1. Field of the Invention
The present invention relates to digital filters. More specifically, the invention relates to a method and apparatus for modeling and synthesizing the phase component in digital filters.
2. Description of Related Art
Digital filters are used to model audio and video signals. Digital signals represented in the frequency domain as complex numbers have a phase component and a magnitude component. For instance, transfer functions describing the effect of sound travelling through space may be represented by a set of complex values that contains magnitude components and phase components. The magnitude and phase components of an audio transfer function are measured and stored in a memory.

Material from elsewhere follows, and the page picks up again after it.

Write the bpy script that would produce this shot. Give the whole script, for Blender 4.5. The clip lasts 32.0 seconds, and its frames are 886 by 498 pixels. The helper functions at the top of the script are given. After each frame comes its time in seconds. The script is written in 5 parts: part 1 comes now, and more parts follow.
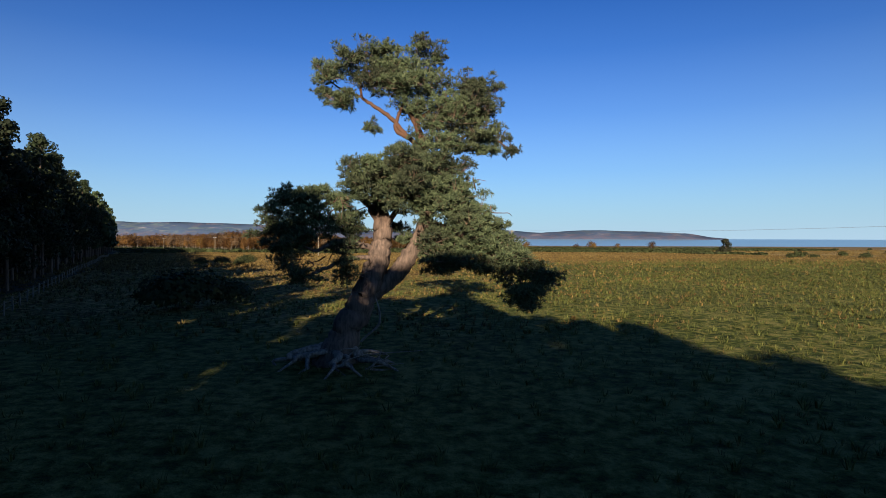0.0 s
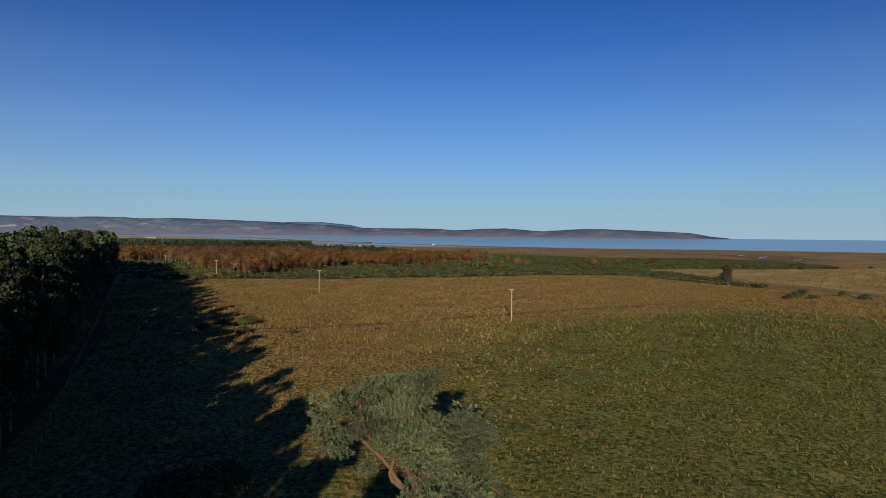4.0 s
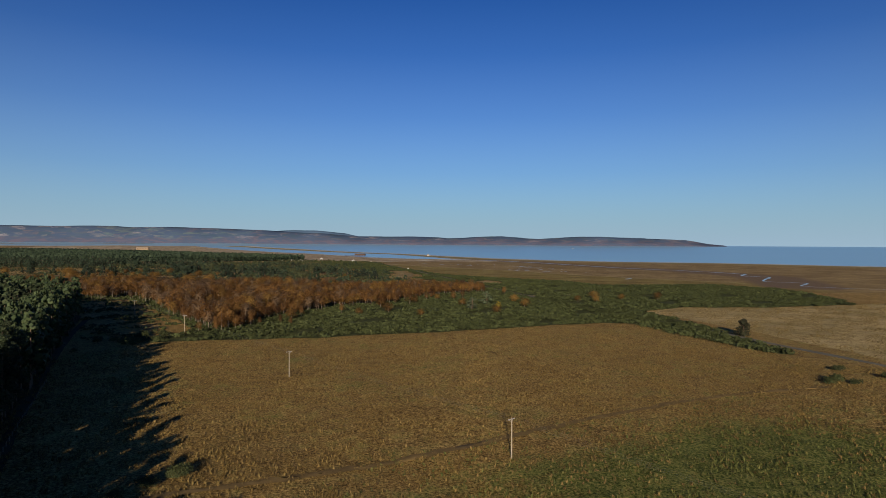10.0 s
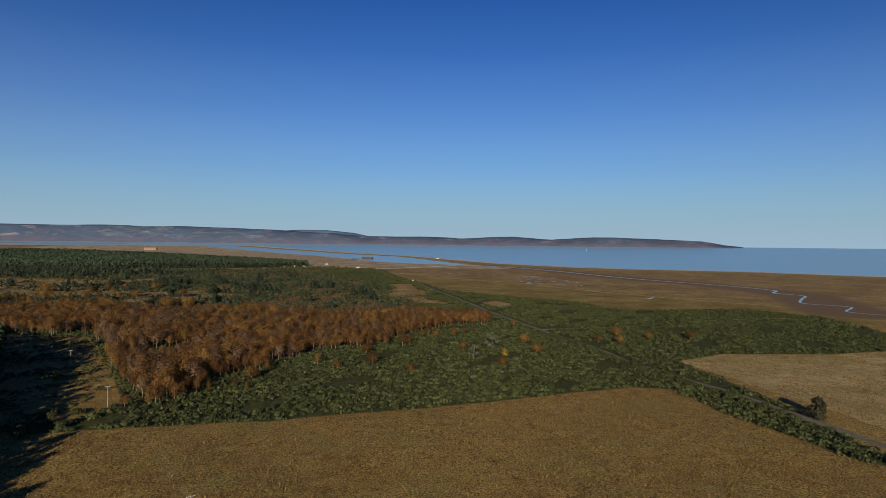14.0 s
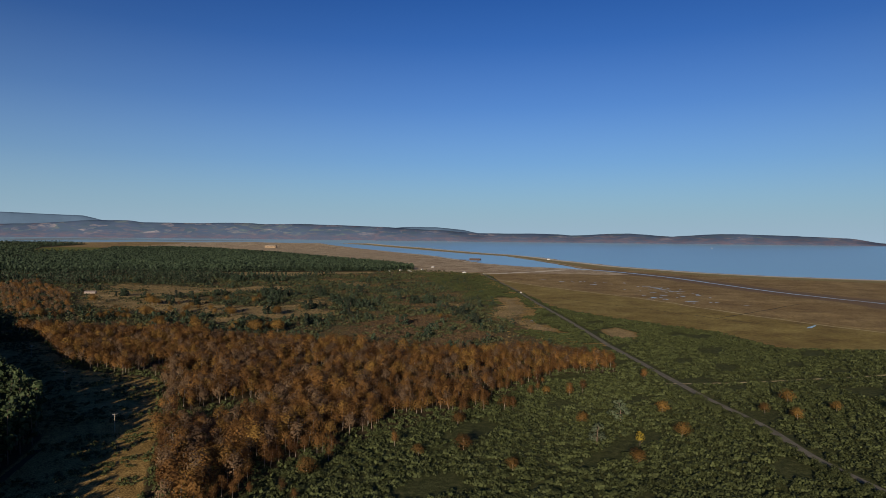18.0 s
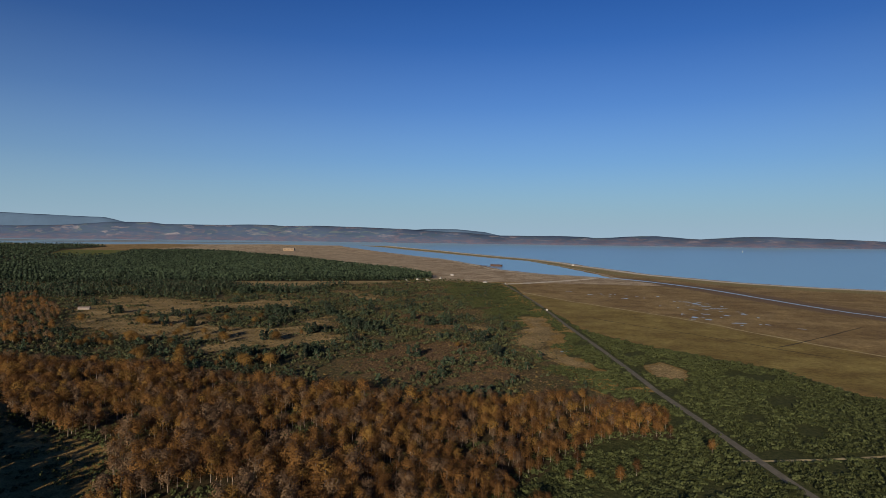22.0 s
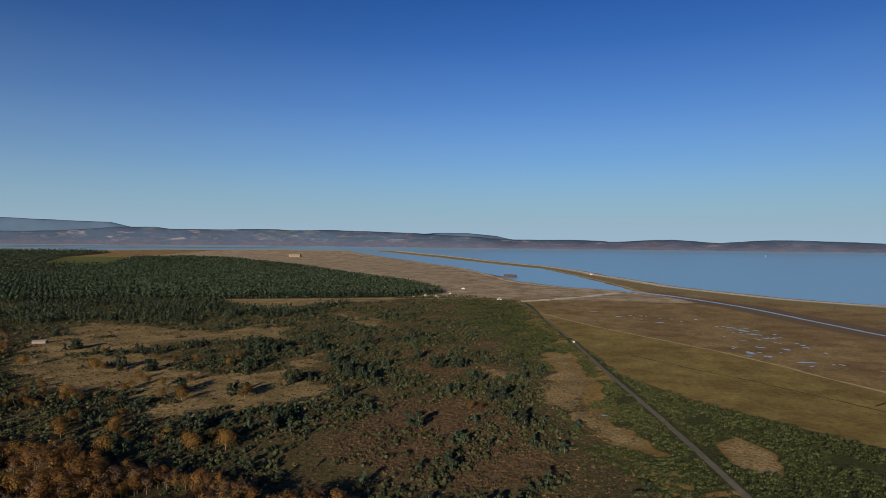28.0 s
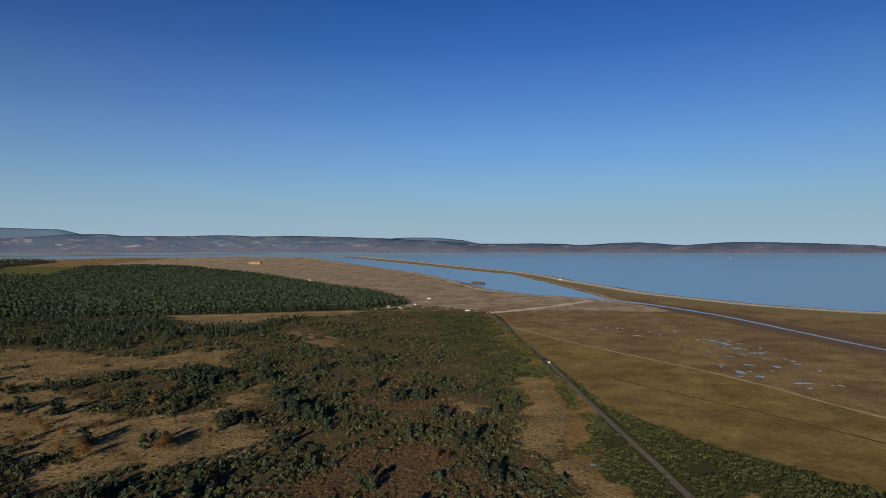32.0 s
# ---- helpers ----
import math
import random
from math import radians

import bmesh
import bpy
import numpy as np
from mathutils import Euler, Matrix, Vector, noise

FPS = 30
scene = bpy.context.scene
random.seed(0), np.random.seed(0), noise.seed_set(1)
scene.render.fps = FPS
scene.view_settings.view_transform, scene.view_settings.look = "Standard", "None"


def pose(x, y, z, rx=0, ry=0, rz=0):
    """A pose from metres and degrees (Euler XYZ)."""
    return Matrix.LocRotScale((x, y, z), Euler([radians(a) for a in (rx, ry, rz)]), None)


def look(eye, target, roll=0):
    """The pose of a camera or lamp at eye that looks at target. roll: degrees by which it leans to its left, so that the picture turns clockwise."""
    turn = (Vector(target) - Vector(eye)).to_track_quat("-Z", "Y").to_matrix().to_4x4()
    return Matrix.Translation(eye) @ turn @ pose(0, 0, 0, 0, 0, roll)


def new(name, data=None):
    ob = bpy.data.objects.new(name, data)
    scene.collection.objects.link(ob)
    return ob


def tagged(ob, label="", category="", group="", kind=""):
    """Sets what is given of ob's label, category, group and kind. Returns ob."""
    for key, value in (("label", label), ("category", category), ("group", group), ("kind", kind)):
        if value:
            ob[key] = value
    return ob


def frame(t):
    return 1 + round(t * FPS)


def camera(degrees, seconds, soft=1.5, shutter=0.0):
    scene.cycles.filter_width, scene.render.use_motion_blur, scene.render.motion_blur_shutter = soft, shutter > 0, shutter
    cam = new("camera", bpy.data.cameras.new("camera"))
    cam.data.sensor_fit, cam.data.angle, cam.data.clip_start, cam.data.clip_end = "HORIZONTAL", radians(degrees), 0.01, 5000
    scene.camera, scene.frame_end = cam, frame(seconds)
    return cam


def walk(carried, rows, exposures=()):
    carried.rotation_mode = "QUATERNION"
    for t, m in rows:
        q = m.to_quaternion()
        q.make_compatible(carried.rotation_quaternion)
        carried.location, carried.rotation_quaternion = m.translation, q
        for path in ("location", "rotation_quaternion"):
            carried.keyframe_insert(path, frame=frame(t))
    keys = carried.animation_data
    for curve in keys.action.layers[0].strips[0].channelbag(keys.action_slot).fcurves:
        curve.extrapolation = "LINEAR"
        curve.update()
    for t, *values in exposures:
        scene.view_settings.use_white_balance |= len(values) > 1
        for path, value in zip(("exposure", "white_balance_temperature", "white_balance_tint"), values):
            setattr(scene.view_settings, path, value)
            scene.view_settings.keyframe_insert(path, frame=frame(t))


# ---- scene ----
cam = camera(72.68, 32.0, 0.6)
PATH = [
    (0.0, look((-4.87, -20.09, 4.99), (0.58, 79.75, 4.13), 0.16)),
    (0.5, look((-4.84, -20.01, 5.98), (0.70, 79.83, 5.05), 0.19)),
    (1.0, look((-4.72, -19.90, 7.76), (0.72, 79.94, 6.80), 0.22)),
    (1.5, look((-4.57, -19.82, 9.68), (0.74, 80.03, 8.66), 0.22)),
    (2.0, look((-4.46, -19.90, 11.88), (0.91, 79.94, 10.72), 0.24)),
    (2.5, look((-4.49, -19.79, 14.24), (0.84, 80.05, 12.88), 0.32)),
    (3.0, look((-4.39, -20.04, 16.42), (0.76, 79.80, 14.93), 0.40)),
    (3.5, look((-4.54, -20.30, 18.52), (0.68, 79.54, 16.96), 0.48)),
    (5.5, look((-4.75, -20.68, 25.81), (0.26, 79.18, 24.60), 0.69)),
    (6.0, look((-4.66, -20.51, 27.83), (0.35, 79.35, 26.80), 0.64)),
    (6.5, look((-4.58, -20.16, 29.73), (0.36, 79.71, 28.74), 0.58)),
    (7.0, look((-4.46, -19.28, 31.81), (0.46, 80.59, 30.80), 0.50)),
    (7.5, look((-4.29, -17.53, 33.91), (0.62, 82.34, 32.93), 0.43)),
    (8.0, look((-3.98, -14.59, 35.90), (0.89, 85.28, 34.98), 0.39)),
    (8.5, look((-3.49, -10.37, 37.74), (1.36, 89.50, 36.90), 0.34)),
    (9.0, look((-2.75, -5.04, 39.56), (2.15, 94.84, 38.82), 0.32)),
    (9.5, look((-1.99, 1.14, 41.38), (3.37, 100.99, 40.68), 0.33)),
    (10.0, look((-0.90, 7.94, 43.39), (5.01, 107.77, 42.71), 0.37)),
    (10.5, look((0.39, 15.14, 45.54), (6.47, 114.95, 44.79), 0.40)),
    (11.0, look((1.82, 22.61, 48.18), (7.61, 122.44, 47.39), 0.41)),
    (11.5, look((3.36, 30.13, 51.02), (8.73, 129.98, 50.16), 0.39)),
    (12.0, look((4.99, 37.79, 54.04), (9.79, 137.67, 53.11), 0.37)),
    (12.5, look((6.60, 45.59, 57.04), (11.10, 145.48, 56.00), 0.36)),
    (13.0, look((8.27, 53.64, 60.03), (12.67, 153.54, 58.98), 0.40)),
    (13.5, look((9.88, 61.77, 62.75), (14.11, 161.68, 61.67), 0.49)),
    (14.0, look((11.29, 70.14, 65.41), (15.18, 170.06, 64.29), 0.60)),
    (14.5, look((12.22, 78.85, 67.98), (11.91, 178.84, 66.66), 0.70)),
    (15.0, look((12.76, 87.90, 70.68), (7.98, 187.78, 69.14), 0.75)),
    (15.5, look((13.04, 97.16, 73.46), (5.47, 196.86, 71.70), 0.77)),
    (17.5, look((13.39, 135.80, 85.13), (0.24, 234.91, 82.84), 0.61)),
    (18.0, look((12.77, 145.12, 87.87), (-1.45, 244.07, 85.59), 0.56)),
    (18.5, look((12.07, 154.23, 90.25), (-2.97, 253.07, 88.01), 0.52)),
    (19.0, look((11.35, 163.25, 92.33), (-4.26, 262.01, 90.20), 0.51)),
    (19.5, look((10.57, 172.29, 94.26), (-5.49, 270.97, 92.17), 0.50)),
    (20.0, look((9.83, 181.54, 96.17), (-6.62, 280.16, 94.13), 0.51)),
    (20.5, look((9.01, 190.85, 98.06), (-7.79, 289.40, 95.99), 0.52)),
    (21.0, look((7.91, 200.29, 100.16), (-9.22, 298.79, 98.03), 0.53)),
    (21.5, look((6.59, 209.43, 102.42), (-10.80, 307.88, 100.18), 0.57)),
    (22.0, look((5.17, 218.36, 104.65), (-12.50, 316.76, 102.33), 0.64)),
    (22.5, look((3.55, 227.24, 106.75), (-14.42, 325.58, 104.38), 0.70)),
    (23.0, look((1.80, 236.12, 108.76), (-16.52, 334.40, 106.38), 0.79)),
    (23.5, look((0.04, 245.05, 110.64), (-18.79, 343.23, 108.20), 0.89)),
    (24.0, look((-1.84, 254.15, 112.50), (-21.20, 352.23, 110.09), 0.98)),
    (24.5, look((-3.74, 263.20, 114.28), (-23.64, 361.17, 111.90), 1.04)),
    (25.0, look((-5.62, 272.25, 116.23), (-25.97, 370.12, 113.86), 1.06)),
    (25.5, look((-7.41, 281.31, 118.33), (-28.14, 379.11, 115.91), 1.06)),
    (27.5, look((-13.00, 321.45, 125.84), (-31.53, 419.69, 123.61), 0.56)),
    (28.0, look((-14.37, 331.40, 127.79), (-33.78, 429.47, 125.62), 0.44)),
    (28.5, look((-15.63, 341.21, 129.63), (-35.97, 439.10, 127.49), 0.34)),
    (29.0, look((-16.73, 350.90, 131.29), (-37.71, 448.65, 129.25), 0.28)),
    (29.5, look((-17.73, 360.42, 132.69), (-39.08, 458.09, 130.76), 0.24)),
    (30.0, look((-18.65, 369.65, 133.81), (-40.25, 467.28, 131.99), 0.20)),
    (30.5, look((-19.52, 378.43, 134.70), (-40.97, 476.09, 132.98), 0.14)),
    (31.0, look((-20.34, 386.82, 135.44), (-38.99, 485.05, 133.80), 0.05)),
    (31.5, look((-21.18, 395.04, 136.09), (-37.41, 493.71, 134.49), -0.04)),
    (32.0, look((-22.03, 403.22, 136.74), (-36.06, 502.22, 135.14), -0.13)),
]
EXPOSURES = [(0.0, 1.0), (0.5, 0.95), (1.5, 0.8), (3.0, 0.62), (6.0, 0.5), (32.0, 0.45)]
walk(cam, PATH, EXPOSURES)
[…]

Typically, a digital filter accesses the phase component and magnitude component of a sound source from memory in order to resynthesize or model a particular sound effect.
Several techniques were used to reduce the amount of space required to store the phase component and magnitude component data. One technique reduced the magnitude components using an algorithm, such as principal component analysis (PCA) before storing the components in memory. The phase components of the digital signals were discarded and not stored in memory.
When reconstructing the digital filter, a phase component from a model was substituted for the original phase component. Two models used for modeling phase components were the linear phase model and the minimum phase model. According to the linear phase model, the phase increases linearly as the frequency increases. Under the minimum phase model, the phases are calculated in the time domain so that the filter is as short as possible. One advantage of the minimum phase model is that the filter is shorter and thus easier to compute.
Both the linear phase and minimum phase models operated on the erroneous assumption that eliminating the authentic phase component of a filter did not affect the sound quality of an audio signal. This assumption is not supported by the following facts. There is a delay between the time a sound signal enters a filter and the time the transformed sound signal leaves the filter. This delay varies with the frequency of the sound signal. But when one restores the information stored in the phase component using the linear or the minimum phase models, the frequency-dependent-delay information is lost. Thus, one of the drawbacks of using the linear or minimum phase models is the loss of the absolute time delay of the filter.
In particular, when using matched sets of filters, such as those used to represent head-related transforms, one loses the frequency-dependent Interaural Time Delay (ITD). This causes a decrease in the sound quality obtained from the filters. In order to restore the original sound quality to the filters, one must independently restore the ITD. Thus, removing or modeling the phase component achieves a sound quality inferior to using the original phase component to construct the digital filter.